When La Nazue was writing his life of Deakin, he would muse how much longer it took to write a biography than a political history because the biographer had to get to know his subject. La Nauze perhaps came to know more about the private Deakin than he considered appropriate to share with his readers. There were topics, especially in the early 1960s, on which a chap did not speak.

Gabay is concerned with the spirit more than with the flesh. The title of one of his chapters is “Out of the Body” and could be taken as a motif for authorial intentions. From La Nauze, and now Gabay we glimpse elements in Deakin’s personality – his girlishness, the school nickname “Dolly”, the atmosphere of home life dominated by competing women.

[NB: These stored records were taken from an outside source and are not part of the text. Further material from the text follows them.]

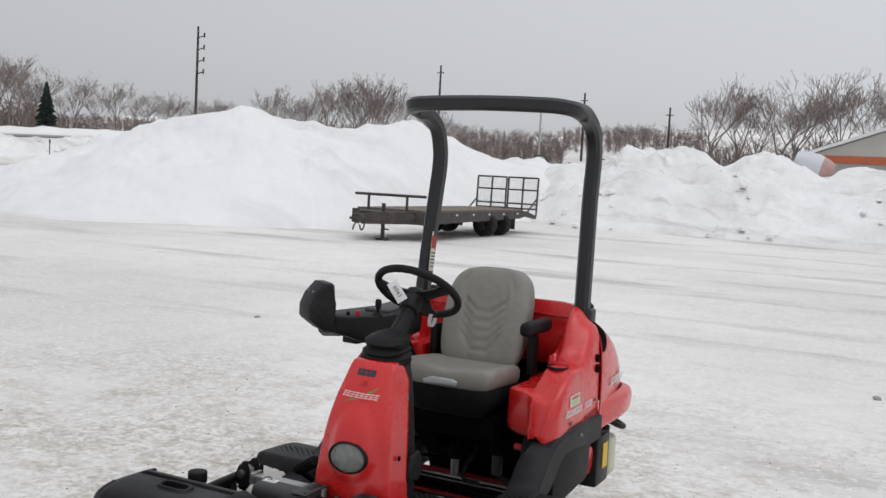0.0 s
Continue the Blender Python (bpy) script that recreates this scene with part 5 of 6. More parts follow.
def bare_tree(seed, tall, spread):
    """A leafless tree: a short trunk that forks into rising limbs, and a crown of fine twigs."""
    rnd = random.Random(seed)
    t = thing("bare_tree", "tall leafless deciduous tree with fine grey-brown twigs", "tree", group="bare trees")
    wood, twigs = [], []

    def grow(p, d, length, r, depth):
        n = 4 if depth < 3 else 2 if depth < 4 else 1
        path, q = [(p.copy(), r)], p.copy()
        for k in range(n):
            wander = 0.09 if depth < 3 else 0.22
            d = (d + Vector((rnd.gauss(0, wander), rnd.gauss(0, wander), rnd.gauss(0.07, 0.05)))).normalized()
            q = q + d * (length / n)
            path.append((q.copy(), r * (1 - 0.45 * (k + 1) / n)))
        (wood if depth < 3 else twigs).append(path)
        if depth == 5:
            return
        kids = (5, 5, 5, 4, 2)[depth]
        for k in range(kids):
            i = (2, 3, 3, 4, 4)[k] if depth == 0 else max(1, n - rnd.choice((0, 0, 1, 1, 2)))
            a = k * 2.4 + rnd.uniform(-0.5, 0.5)
            out = Vector((math.cos(a), math.sin(a), 0))
            side = spread * (1.15 if depth < 2 else 0.9) * rnd.uniform(0.5, 1.05)
            nd = (d * rnd.uniform(0.7, 1.0) + out * side + Vector((0, 0, 0.05 if depth < 3 else 0.15))).normalized()
            grow(path[i][0], nd, length * (rnd.uniform(0.8, 1.15) if depth == 0 else rnd.uniform(0.52, 0.76) if depth < 3 else rnd.uniform(0.36, 0.56)), path[i][1] * (0.58 if depth else 0.62), depth + 1)

    grow(Vector((0, 0, -0.3)), Vector((rnd.gauss(0, 0.08), rnd.gauss(0, 0.08), 1)).normalized(), tall * 0.30, tall * 0.019, 0)
    k = tall / max(p.z for path in wood + twigs for p, _ in path)
    wood = [[(p * k, max(r, 0.016)) for p, r in w] for w in wood]
    twigs = [[(p * k, max(r * 0.7, 0.0125)) for p, r in w] for w in twigs]
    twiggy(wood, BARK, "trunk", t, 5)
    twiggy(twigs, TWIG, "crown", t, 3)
    return t


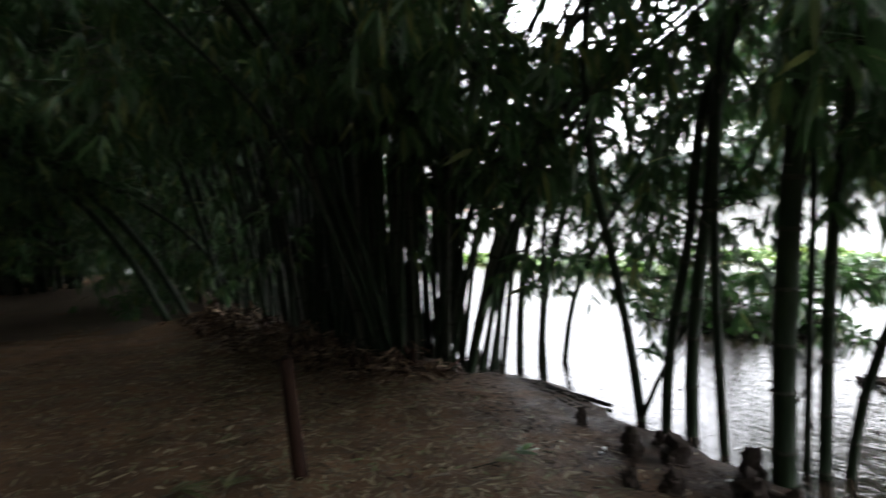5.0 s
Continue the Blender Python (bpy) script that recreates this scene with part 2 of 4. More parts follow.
# ---- building blocks ----
def thing(name, label, category, at=(0, 0, 0), group="", kind=""):
    ob = new(name)
    ob.empty_display_size = 0.1
    ob.location = at
    return tagged(ob, label, category, group, kind)


def joined(name, verts, faces, mats, parent=None, label="", kind="", slots=None, smooth=True):
    """One mesh object from arrays; its vertices are in the world, its origin at its parent's."""
    me = bpy.data.meshes.new(name)
    verts = np.asarray(verts, float)
    origin = np.array(parent.matrix_basis.translation if parent and parent.parent is None else (0, 0, 0))
    if isinstance(faces, np.ndarray):
        n, k = faces.shape
        me.vertices.add(len(verts))
        me.vertices.foreach_set("co", (verts - origin).ravel())
        me.loops.add(n * k)
        me.loops.foreach_set("vertex_index", faces.ravel().astype(np.int32))
        me.polygons.add(n)
        me.polygons.foreach_set("loop_start", np.arange(0, n * k, k, dtype=np.int32))
        me.update(calc_edges=True)
    else:
        me.from_pydata((verts - origin).tolist(), [], faces)
    for m in mats if isinstance(mats, (list, tuple)) else [mats]:
        me.materials.append(m)
    if slots is not None:
        me.polygons.foreach_set("material_index", np.asarray(slots, np.int32))
    me.polygons.foreach_set("use_smooth", [smooth] * len(me.polygons))
    me.update()
    ob = new(name, me)
    if parent:
        ob.parent = parent
    return tagged(ob, label=label, kind=kind)


def part(name, bm, mat, parent, label="", smooth=False):
    me = bpy.data.meshes.new(name)
    bm.to_mesh(me)
    bm.free()
    me.materials.append(mat)
    me.polygons.foreach_set("use_smooth", [smooth] * len(me.polygons))
    ob = new(name, me)
    ob.parent = parent
    return tagged(ob, label=label)


def smooth_line(points, n):
    """n points along a soft curve through the given ones."""
    p = np.asarray(points, float)
    if len(p) == 2:
        return p[0] + np.linspace(0, 1, n)[:, None] * (p[1] - p[0])
    q = np.vstack([2 * p[0] - p[1], p, 2 * p[-1] - p[-2]])
    length = np.r_[0, np.cumsum(np.linalg.norm(np.diff(p, axis=0), axis=1))]
    out = []
    for s in np.linspace(0, length[-1], n):
        i = min(int(np.searchsorted(length, s, side="right")) - 1, len(p) - 2)
        u = (s - length[i]) / max(length[i + 1] - length[i], 1e-9)
        a, b, c, d = q[i], q[i + 1], q[i + 2], q[i + 3]
        out.append(0.5 * (2 * b + (c - a) * u + (2 * a - 5 * b + 4 * c - d) * u * u + (3 * b - a - 3 * c + d) * u ** 3))
    return np.array(out)


def tube(line, radii, sides=8, lumpy=0.0, seed=0):
    """Rings along a line, closed at both ends: vertices and faces."""
    line, radii = np.asarray(line, float), np.broadcast_to(np.asarray(radii, float), (len(line),))
    rng = np.random.default_rng(seed)
    tan = np.gradient(line, axis=0)
    tan /= np.linalg.norm(tan, axis=1)[:, None] + 1e-12
    ref = np.array([0.0, 1, 0]) if abs(tan[0][1]) < 0.8 else np.array([1.0, 0, 0])
    a = np.cross(tan, ref)
    a /= np.linalg.norm(a, axis=1)[:, None]
    b = np.cross(tan, a)
    ang = np.linspace(0, 2 * np.pi, sides, endpoint=False)
    rad = radii[:, None] * (1 + lumpy * rng.standard_normal((len(line), sides)))
    v = line[:, None] + rad[..., None] * (np.cos(ang)[None, :, None] * a[:, None] + np.sin(ang)[None, :, None] * b[:, None])
    faces = []
    for i in range(len(line) - 1):
        for j in range(sides):
            k = (j + 1) % sides
            faces.append((i * sides + j, i * sides + k, (i + 1) * sides + k, (i + 1) * sides + j))
    faces.append(tuple(range(sides))[::-1])
    faces.append(tuple((len(line) - 1) * sides + j for j in range(sides)))
    return v.reshape(-1, 3), faces


def merged(pieces):
    verts, faces, base = [], [], 0
    for v, f in pieces:
        verts.append(v)
        faces += [tuple(i + base for i in q) for q in f]
        base += len(v)
    return np.vstack(verts), faces


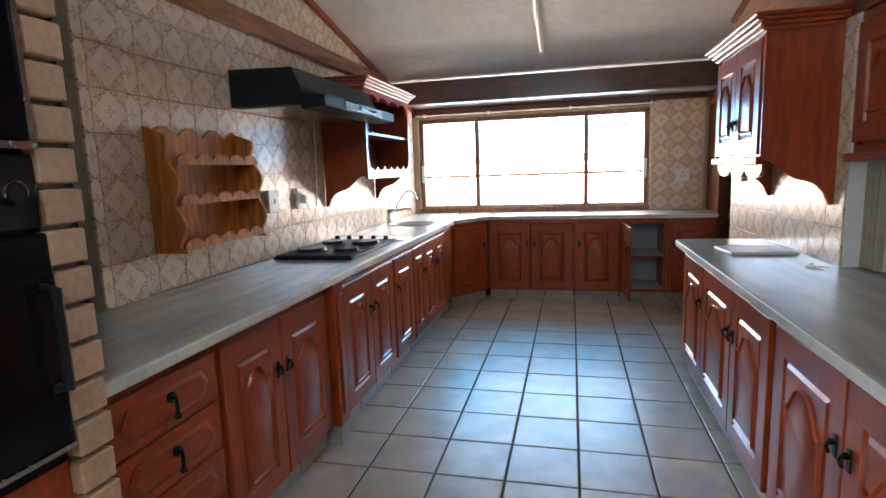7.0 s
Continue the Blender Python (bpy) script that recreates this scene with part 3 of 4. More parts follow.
# timber boarding above
bm = prism(bmesh.new(), [(-4.84, 2.022), (-3.17, 2.022), (-3.17, roofline(-3.17) - 0.004), (-4.84, roofline(-4.84) - 0.004)], "y", 3.735, 3.76)
single("wall_panelling", bm, ORANGEWOOD, "orange-brown varnished board above the wall cabinets", "panelling")
bm = prism(bmesh.new(), [(-3.12, 2.022), (-0.695, 2.022), (-0.695, roofline(-0.695) - 0.004), (-3.12, roofline(-3.12) - 0.004)], "y", 3.755, 3.795)
single("wall_panelling", bm, SHADED_BOARD, "varnished board above the hatch cabinets, coloured darker for its weaker light", "panelling")
single("batten", boxes((-3.17, -3.12, 3.72, 3.76, 2.022, roofline(-3.15) - 0.03), bevel=0.004), WOOD, "dark stained vertical timber batten", "batten")
single("cornice_strip", prism(bmesh.new(), [(-4.84, roofline(-4.84) - 0.04), (-0.695, roofline(-0.695) - 0.04), (-0.695, roofline(-0.695) - 0.004), (-4.84, roofline(-4.84) - 0.004)], "y", 3.70, 3.732), WOOD, "dark timber strip along the sloping ceiling", "cornice")


def bracket_profile(y0, y1, z_low, z_top):
    """Side board whose lower edge sweeps down to a point at the wall, as (y, z)."""
    pts = [(y0, z_top), (y0, z_low)]
    n = 12
    for i in range(n + 1):
        t = i / n
        pts.append((y0 + (y1 - y0) * (0.06 + 0.94 * t), z_low + 0.22 * (t ** 0.6) + 0.015 * math.sin(t * 9)))
    pts.append((y1, z_top))
    return pts


def crown(parent, x0, x1, depth, z):
    bm = bmesh.new()
    for k, (g, a, b) in enumerate(((0.012, 0, 0.022), (0.028, 0.022, 0.04), (0.046, 0.04, 0.058), (0.062, 0.058, 0.075))):
        box(bm, x0 - g, x1 + g, 0.003, depth + g, z + a, z + b, 0.005)
    part("crown_moulding", bm, WOODH, parent)


def scallop(x0, x1, z0, z1, n, up=True):
    """Board outline whose one long edge is cut in scallops, as (x, z)."""
    pts = [(x0, z0), (x1, z0)] if up else [(x1, z1), (x0, z1)]
    m = n * 6
    for i in range(m + 1):
        t = i / m
        s = abs(math.sin(t * n * math.pi)) ** 0.6
        if up:
            pts.append((x1 + (x0 - x1) * t, z0 + (z1 - z0) * (0.45 + 0.55 * s)))
        else:
            pts.append((x0 + (x1 - x0) * t, z1 - (z1 - z0) * (0.45 + 0.55 * s)))
    return pts


def shaped_frame(x0, x1, z0, z1, margin, depth, lobes, y0, y1):
    """Flat frame whose opening is cut in scallops; sides in the order bottom, right, top, left."""
    n = 36
    mb, mr, mt, ml = margin
    corner = [(x0, z0), (x1, z0), (x1, z1), (x0, z1)]
    inner = [(x0 + ml, z0 + mb), (x1 - mr, z0 + mb), (x1 - mr, z1 - mt), (x0 + ml, z1 - mt)]
    inward = [(0, 1), (-1, 0), (0, -1), (1, 0)]
    out, cut = [], []
    for k in range(4):
        (ax, az), (bx, bz) = corner[k], corner[(k + 1) % 4]
        (cx, cz), (dx, dz) = inner[k], inner[(k + 1) % 4]
        for i in range(n):
            t = i / n
            lift = depth[k] * (abs(math.sin(t * lobes[k] * math.pi)) ** 0.45 - 1) * -1 - depth[k] if 0 < i else -depth[k]
            if k in (1, 3):
                lift = depth[k] * (abs(math.sin(t * lobes[k] * math.pi)) ** 0.6) * -1
            nx, nz = inward[k]
            out.append((ax + (bx - ax) * t, az + (bz - az) * t))
            edge = min(1.0, min(t, 1 - t) * 14)
            cut.append((cx + (dx - cx) * t + nx * lift * edge, cz + (dz - cz) * t + nz * lift * edge))
    bm = bmesh.new()
    ring(bm, out, y1, cut, y1)
    ring(bm, out, y0, cut, y0)
    ring(bm, cut, y0, cut, y1)
    ring(bm, out, y0, out, y1)
    bmesh.ops.remove_doubles(bm, verts=bm.verts, dist=1e-6)
    return bm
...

Judy Brett’s study of Menzies has raised the question of how to relate the inner life with the public stance. One response is to spurn any attempt to link the personality with the political outlook. Faced with the impossible task of interpreting the wellsprings of human behaviour from fragmentary evidence, that no-start can be very tempting. But it does not convince as a precept. A moment’s reflection on our own lives reminds us that there are links between the private and public domains. Although such connections cannot be explicated with ease, to pretend that they do not exist - or are without influence - is to look upon human beings as automatons.

Deakin’s case is different because he left so much evidence – millions upon millions of words – discussing some areas of his inner life. So far as we know from those who have studied these materials, Deakin did not write about his sexual desires or practices, or indeed about his emotional life in the sense associated with love. Nonetheless, an astute reader might bring those concerns to the surface from within his draft books and lectures on religious and moral questions.

For example, Gabay mentions that Deakin woke most days between 4 and 5 am. For anyone who does not go to sleep with the chooks, to wake up at that hour can be a sign of nervous depression. Another writer will take up the theme of Deakin’s “highly strung personality” and contemplate its origins as well as its effects.

Whereas La Nauze set aside Deakin’s Spiritualism when discussing his politics. Gabay succeeds in integrating them. La Nauze considered Deakin’s long fascination with the Eighteenth-century Swedish mystic Emanuel Swedenborg to be “more inexplicable” than his other intellectual pursuits. Gabay’s own involvement with that mystical system has alerted him to Deakin’s moral motivations without blinding him to the practical politics to which his subject devoted his working life. Readers wil gain as sure an introduction to political impulses from Gabay as from La Nauze.

Throughout the 1890s, Deakin did not chase public office. Was this because he preferred to promote the Federal cause? Or because he was ashamed of his connections with the land-boomers of the previous decade? Or because of his concern with the inner life? That listing of possibilities might once have served as an examination question but its splitting of motivations into sharp alternatives is a poor start to any analysis of personality or character.

Gabay accepts Deakin’s private writings as evidence of a persistent desire to abandon politics for the pulpit. From 1993, when it is difficult to believe politicians when they tell us the time of day, an effort of empathy is essential to accept that so astute a parliamentary manager as “Affable Alfred” was as concerned with the condition of his soul and that of the nation as he was to balance the factions within his shifting coalitions. Yet that seems the case.

No less difficult to appreciate in this era of government by the culturally illiterate is the breadth of Deakin’s reading and the expanse of his writing. For instance, Deakin was versed in French literature and an admirer of Mohamed. In 1889-90, he wrote a 600-page manuscript about Swedenborg, one of several such studies in addition to a spiritual journal and masses of personal prayers.

Gabay writes clearly even when tracking Deakin deep into the swamps of mysticism. His 200-page book is documented and indexed but carries no bibliography. Gabay has done more than explore neglected aspects of Deakin’s outlook. He has revealed how intellectual and political history might be integrated in ways that promise rewards from further investigation of the personal and public domains.